◆ **WORK REQUIRED**
Write the listing below out again exactly, dropping the images.

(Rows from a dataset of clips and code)
-- -- --

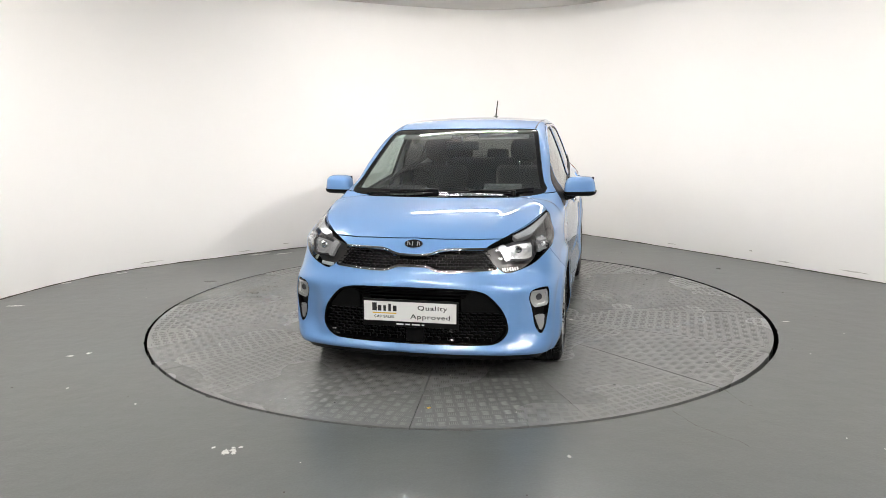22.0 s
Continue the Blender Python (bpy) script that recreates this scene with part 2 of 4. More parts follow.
curved_wall()
floor_sheet()
pit = part("floor_pit", lathe([(GAP_OUT, -0.002), (GAP_OUT, -0.14), (0.0, -0.14)], 180), DARK, None)
pit.matrix_world = pose(0.006, 0.003, 0) @ pose(0, 0, 0, 90, 0, 0)
tagged(pit, "dark pit under the turntable", "pit", kind="structure")
flat("ceiling", -4.4, BAY_Y, 4.4, 4.3, ROOM_H, CEILING_PAINT, "flat off-white ceiling above the turntable", "ceiling", up=False, thick=0.08)
flat("ceiling_workshop", -8, -11.4, 8, BAY_R + 0.15, 2.86, DARK_WALL, "dark workshop ceiling behind the camera", "ceiling", up=False)
flat("wall_back", -8, -11.6, 8, -11.4, 2.86, DARK_WALL, "dark workshop wall", "wall", thick=3.7)
flat("wall_left", -8.2, -11.4, -8, BAY_L + 0.15, 2.86, DARK_WALL, "dark workshop wall", "wall", thick=3.7)
flat("wall_right", 8, -11.4, 8.2, BAY_R + 0.15, 2.86, DARK_WALL, "dark workshop wall", "wall", thick=3.7)
flat("wall_left_return", -8, BAY_L, -3.97, BAY_L + 0.15, 2.86, DARK_WALL, "dark workshop wall beside the bay", "wall", thick=3.7)
flat("wall_right_return", 4.06, BAY_R, 8, BAY_R + 0.15, 2.86, DARK_WALL, "dark workshop wall beside the bay", "wall", thick=3.7)

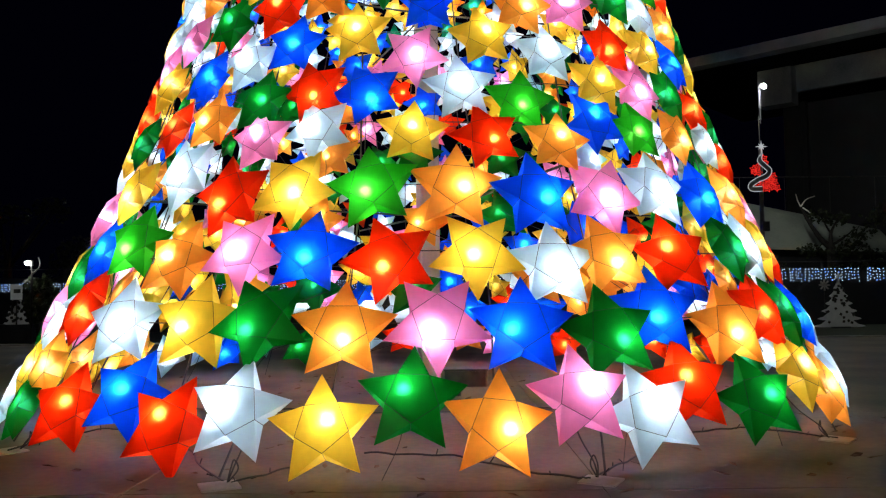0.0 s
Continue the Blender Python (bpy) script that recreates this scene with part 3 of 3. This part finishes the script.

-- -- --

◆ **RESULT OF THIS TASK**
22.0 s
Continue the Blender Python (bpy) script that recreates this scene with part 2 of 4. More parts follow.
curved_wall()
floor_sheet()
pit = part("floor_pit", lathe([(GAP_OUT, -0.002), (GAP_OUT, -0.14), (0.0, -0.14)], 180), DARK, None)
pit.matrix_world = pose(0.006, 0.003, 0) @ pose(0, 0, 0, 90, 0, 0)
tagged(pit, "dark pit under the turntable", "pit", kind="structure")
flat("ceiling", -4.4, BAY_Y, 4.4, 4.3, ROOM_H, CEILING_PAINT, "flat off-white ceiling above the turntable", "ceiling", up=False, thick=0.08)
flat("ceiling_workshop", -8, -11.4, 8, BAY_R + 0.15, 2.86, DARK_WALL, "dark workshop ceiling behind the camera", "ceiling", up=False)
flat("wall_back", -8, -11.6, 8, -11.4, 2.86, DARK_WALL, "dark workshop wall", "wall", thick=3.7)
flat("wall_left", -8.2, -11.4, -8, BAY_L + 0.15, 2.86, DARK_WALL, "dark workshop wall", "wall", thick=3.7)
flat("wall_right", 8, -11.4, 8.2, BAY_R + 0.15, 2.86, DARK_WALL, "dark workshop wall", "wall", thick=3.7)
flat("wall_left_return", -8, BAY_L, -3.97, BAY_L + 0.15, 2.86, DARK_WALL, "dark workshop wall beside the bay", "wall", thick=3.7)
flat("wall_right_return", 4.06, BAY_R, 8, BAY_R + 0.15, 2.86, DARK_WALL, "dark workshop wall beside the bay", "wall", thick=3.7)

0.0 s
Continue the Blender Python (bpy) script that recreates this scene with part 3 of 3. This part finishes the script.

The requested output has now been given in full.